Last week in DC I attended [three different meetings/conferences not worth the links now]. But it was the framing questions for one event that helped to shape my mindset over these three meetings:

  • Are you ready to let go and let countries/locals lead?
  • How will we know that US dollars are being used effectively if we let countries lead programs?
  • How do we let go?

All week I’ve listened to old school “experts” in suits. I’ve listened to leaders from the Global South via Skype. I’ve listened to people who identify themselves squarely as supporters of grassroots activists and community leaders. And in each of their presentations and in the pursuant discussions, I’ve been listening for answers to these questions for insight into how the shifts needed to make aid more locally responsive can occur.

My conclusion? The international aid industry (and the people that make it up) might need a 12-step program to overcome what ails the system in order to meet the challenges of the 21st century.

So I offer these 12 steps, reworked for us aid workers, philanthropists, social entrepreneurs and volunteers, written to help us successfully go through the program and come out the other side—stronger and more devoted to our purpose.

Step 1:  We admit we are powerless over a project-based mentality–that when we consider the changing world, our frameworks and tools as they have come to define us have become obsolete.

Step 2:  We believe that notions of complexity and resilience, as powers greater than ourselves, help guide us towards more adaptive programming.

Step 3:  We make a decision to turn our will and our roles over to this reality and to the adaptability of natural systems.

Step 4:  We make a searching and fearless inventory of our character as do-gooders and of the limitations of our internal systems in relation to the people we aim to serve.

Step 5:  We admit to ourselves, our organizations and to our partners (implementing and funding) the exact nature of our faults and misdeeds.

Step 6:  We are entirely ready to practice responsive mechanisms of support (funding and accompaniment) in order to remove our defects of character.

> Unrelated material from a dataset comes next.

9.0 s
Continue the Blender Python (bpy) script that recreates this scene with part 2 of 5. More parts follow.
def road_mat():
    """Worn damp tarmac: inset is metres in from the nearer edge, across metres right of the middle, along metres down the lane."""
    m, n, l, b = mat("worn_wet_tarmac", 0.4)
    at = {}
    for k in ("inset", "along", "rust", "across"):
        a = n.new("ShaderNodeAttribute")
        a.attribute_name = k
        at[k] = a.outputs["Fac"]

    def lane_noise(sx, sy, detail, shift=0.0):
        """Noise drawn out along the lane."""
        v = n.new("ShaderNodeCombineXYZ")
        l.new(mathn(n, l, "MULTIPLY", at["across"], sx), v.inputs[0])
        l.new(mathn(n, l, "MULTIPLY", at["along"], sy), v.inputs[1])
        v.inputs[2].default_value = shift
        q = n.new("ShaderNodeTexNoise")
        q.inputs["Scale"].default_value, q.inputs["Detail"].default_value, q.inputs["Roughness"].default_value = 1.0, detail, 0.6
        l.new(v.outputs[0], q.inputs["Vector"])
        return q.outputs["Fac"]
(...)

Step 7:  We humbly use the feedback from our partners in the removal of our shortcomings and resolve to work to remove these faults by utilizing robust feedback mechanisms.

Step 8:  We make a list of all persons we harmed, and become willing to make amends to them all.

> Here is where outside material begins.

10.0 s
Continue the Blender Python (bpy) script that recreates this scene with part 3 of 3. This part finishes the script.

Step 9:  We make direct amends to such people whenever possible, except when to do so would injure them or others.

Step 10:  We continue to take personal inventory and when we are wrong, promptly admit it.

Step 11:  We listen, study, and meditate to improve our awareness of the natural laws and forces that govern the real and valued contributions of changemakers at all levels, focusing only on accountability to the people we serve and the strength to follow that pursuit above all else.

Step 12:  Having had a spiritual awakening as the result of these steps, we carry this message to others and practice these principles in all our affairs.

Many people and some organizations have started down this path.

Folks, if you haven’t yet embarked on your recovery, what are you waiting for?